Friday, Feb. 10, 1961

"Passionate Indifference"

Is the Christ of the Gospels, imagined and loved within the dimensions of a Mediterranean world, capable of still embracing and still forming the center of our prodigiously expanded universe?

Is the world not in the process of becoming more vast, more close, more dazzling than Jehovah?

Will it not burst our religion asunder? Eclipse our God?

These questions have been asked so often in one form or another that they, and the answers to them, have become almost cliches. But the man who asked—and answered—those above was no cliche-monger. He was the late French Jesuit priest, Pierre Teilhard de Chardin (1881-1955), a noted paleontologist who was forbidden by the Roman Catholic Church to publish his philosophical writings, which have since sparked a posthumous cult of "Teil-hardism" in France. Recently published in the U.S. is a book Teilhard wrote 35 years ago — a spiritual meditation on the cosmology he later developed from a scientific viewpoint in The Phenomenon of Man (TIME, Dec. 14, 1959). Its title: The Divine Milieu.

Teilhard is not addressing firm-in-the-faith Christians, he writes, but "the waverers, both inside and outside" the church, "whose education or instinct leads them to listen primarily to the voices of the earth." His book's dedication is: "For those who love the world."

Teilhard was certainly one of them.
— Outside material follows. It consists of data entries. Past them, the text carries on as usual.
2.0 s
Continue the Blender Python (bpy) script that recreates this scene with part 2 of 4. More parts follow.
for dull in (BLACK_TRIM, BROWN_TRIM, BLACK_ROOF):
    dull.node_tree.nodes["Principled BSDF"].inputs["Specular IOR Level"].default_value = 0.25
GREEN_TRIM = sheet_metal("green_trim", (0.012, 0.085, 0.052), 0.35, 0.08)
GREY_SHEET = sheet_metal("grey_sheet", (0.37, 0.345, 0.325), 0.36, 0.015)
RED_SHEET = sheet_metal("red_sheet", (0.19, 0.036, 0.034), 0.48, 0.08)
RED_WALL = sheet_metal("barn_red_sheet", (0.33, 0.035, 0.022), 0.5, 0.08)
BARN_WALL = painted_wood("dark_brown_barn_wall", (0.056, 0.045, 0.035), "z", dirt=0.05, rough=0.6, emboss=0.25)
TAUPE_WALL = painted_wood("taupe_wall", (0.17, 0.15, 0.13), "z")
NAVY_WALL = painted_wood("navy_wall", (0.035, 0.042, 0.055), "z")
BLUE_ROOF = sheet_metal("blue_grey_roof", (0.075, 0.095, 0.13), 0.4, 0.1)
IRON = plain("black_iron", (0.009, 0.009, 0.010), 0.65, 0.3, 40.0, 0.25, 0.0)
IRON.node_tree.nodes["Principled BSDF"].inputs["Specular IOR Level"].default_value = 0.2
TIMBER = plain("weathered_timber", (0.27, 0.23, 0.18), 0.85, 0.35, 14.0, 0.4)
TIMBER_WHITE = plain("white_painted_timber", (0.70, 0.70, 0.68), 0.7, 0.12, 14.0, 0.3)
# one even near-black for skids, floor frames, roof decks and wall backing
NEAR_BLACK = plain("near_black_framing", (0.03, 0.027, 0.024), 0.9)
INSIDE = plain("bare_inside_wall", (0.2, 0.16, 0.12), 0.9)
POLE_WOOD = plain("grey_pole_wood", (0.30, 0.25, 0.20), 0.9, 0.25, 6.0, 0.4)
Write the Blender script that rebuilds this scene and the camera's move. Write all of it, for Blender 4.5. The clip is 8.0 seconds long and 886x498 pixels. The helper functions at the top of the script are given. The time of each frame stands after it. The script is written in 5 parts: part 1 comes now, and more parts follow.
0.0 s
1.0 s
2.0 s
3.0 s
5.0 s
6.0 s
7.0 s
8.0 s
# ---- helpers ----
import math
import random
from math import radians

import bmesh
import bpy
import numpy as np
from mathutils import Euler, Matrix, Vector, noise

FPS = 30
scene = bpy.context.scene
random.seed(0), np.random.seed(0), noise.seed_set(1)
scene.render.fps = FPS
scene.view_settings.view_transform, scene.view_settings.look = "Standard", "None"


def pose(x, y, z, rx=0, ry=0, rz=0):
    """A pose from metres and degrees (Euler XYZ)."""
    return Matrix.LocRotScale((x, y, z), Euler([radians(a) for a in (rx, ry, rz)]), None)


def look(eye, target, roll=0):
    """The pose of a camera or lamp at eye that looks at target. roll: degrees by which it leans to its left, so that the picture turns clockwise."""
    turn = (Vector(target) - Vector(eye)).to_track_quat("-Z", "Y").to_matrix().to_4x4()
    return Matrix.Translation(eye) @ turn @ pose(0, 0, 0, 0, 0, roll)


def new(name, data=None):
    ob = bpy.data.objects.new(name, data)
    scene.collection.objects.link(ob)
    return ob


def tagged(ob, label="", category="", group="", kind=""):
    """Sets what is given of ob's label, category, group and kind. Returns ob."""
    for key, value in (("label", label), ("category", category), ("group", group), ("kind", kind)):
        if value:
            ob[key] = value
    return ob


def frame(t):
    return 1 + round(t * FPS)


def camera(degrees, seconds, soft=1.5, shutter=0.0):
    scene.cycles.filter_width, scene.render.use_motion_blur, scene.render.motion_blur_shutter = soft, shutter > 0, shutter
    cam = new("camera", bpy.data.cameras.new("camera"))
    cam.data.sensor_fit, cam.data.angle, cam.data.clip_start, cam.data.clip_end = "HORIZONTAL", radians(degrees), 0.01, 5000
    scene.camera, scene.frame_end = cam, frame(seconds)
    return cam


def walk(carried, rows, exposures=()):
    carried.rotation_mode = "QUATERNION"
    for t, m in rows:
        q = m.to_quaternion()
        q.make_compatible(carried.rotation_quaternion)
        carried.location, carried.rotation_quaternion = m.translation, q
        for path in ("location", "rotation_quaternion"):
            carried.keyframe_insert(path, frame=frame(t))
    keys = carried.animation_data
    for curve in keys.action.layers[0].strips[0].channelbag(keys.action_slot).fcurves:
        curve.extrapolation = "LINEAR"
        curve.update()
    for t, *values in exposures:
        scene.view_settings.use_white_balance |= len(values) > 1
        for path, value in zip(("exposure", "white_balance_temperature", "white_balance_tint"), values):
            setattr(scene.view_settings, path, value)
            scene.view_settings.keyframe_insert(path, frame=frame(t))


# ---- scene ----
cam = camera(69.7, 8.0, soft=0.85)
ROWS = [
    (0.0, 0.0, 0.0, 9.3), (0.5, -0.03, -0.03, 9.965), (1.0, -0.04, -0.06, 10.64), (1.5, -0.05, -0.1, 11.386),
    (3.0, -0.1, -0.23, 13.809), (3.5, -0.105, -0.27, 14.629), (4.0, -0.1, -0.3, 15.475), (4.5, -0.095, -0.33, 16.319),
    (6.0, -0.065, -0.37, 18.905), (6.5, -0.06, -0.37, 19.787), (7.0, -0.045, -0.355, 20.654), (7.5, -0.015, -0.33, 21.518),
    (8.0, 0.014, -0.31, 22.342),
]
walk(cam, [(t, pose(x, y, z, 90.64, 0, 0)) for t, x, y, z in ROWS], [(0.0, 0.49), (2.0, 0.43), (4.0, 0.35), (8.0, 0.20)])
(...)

He writes: "A thought, a material improvement, a harmony, a particular expression of love, the enchanting complexity of a smile or a look, all the new beauties that appear for the first time, in me or around me . . . I cherish them like children and cannot believe that they will die entirely in the flesh."

And Christianity, Teilhard believes, teaches that these things indeed do not die, but play their part in the continuing work of God with man—the spiritualization of the universe. "The labor of seaweed as it concentrates in its tissues the substances dispersed, in infinitesimal quantities, throughout the vast layers of the ocean; the industry of bees as they make honey from the juices scattered in so many flowers—these are but pale images of the continuous process of elaboration which all the forces of the universe undergo in us in order to become spirit."

Even the evils that God cannot eliminate in the present state of creation serve this divine process. "Like an artist making use of a fault or an impurity in the stone he is sculpting or the bronze he is casting so as to produce more exquisite lines or a more beautiful tone. God, without sparing us the partial deaths, nor the final death, which form an essential part of our lives, transfigures them by integrating them in a better plan—provided we trust lovingly in Him. Not only our unavoidable ills but our faults, even our most deliberate ones, can be embraced in that transformation, provided always we repent of them."

Asceticism and sacrifice are needful to the Christian, says Teilhard, but they are relative; one man's austerity may be another's self-indulgence —it depends where one is in the climb up the spiritual mountain. "That which is good, sanctifying and spiritual for my brother below or beside me on the mountainside, can be material, misleading or bad for me. What I rightly allowed myself yesterday, I must perhaps deny myself today." The true Christian, says Teilhard, does not renounce the world, nor does he embrace it wholly; he neither puts his trust in action nor resigns himself to acceptance. The Christian cultivates and rejoices in all his soul's potentials—love and intellect, zeal and tranquillity, strength and surrender. "And if any words could translate that permanent and lucid intoxication better than others, perhaps they would be 'passionate indifference.' "

The passionately indifferent man has found "Him who burns by setting fire to everything that we would love badly or not enough; Him who calms by eclipsing with His blaze everything that we would love too much; Him who consoles by gathering up everything that has been snatched from our love or has never been given to it . . .

"The temptations of too large a world, the seductions of too beautiful a world—where are these now? They do not exist. Now the earth can certainly clasp me in her giant arms. She can swell me with her life, or draw me back into her dust. She can deck herself with every charm, with every horror, with every mystery . . . But her enchantments can no longer do me harm."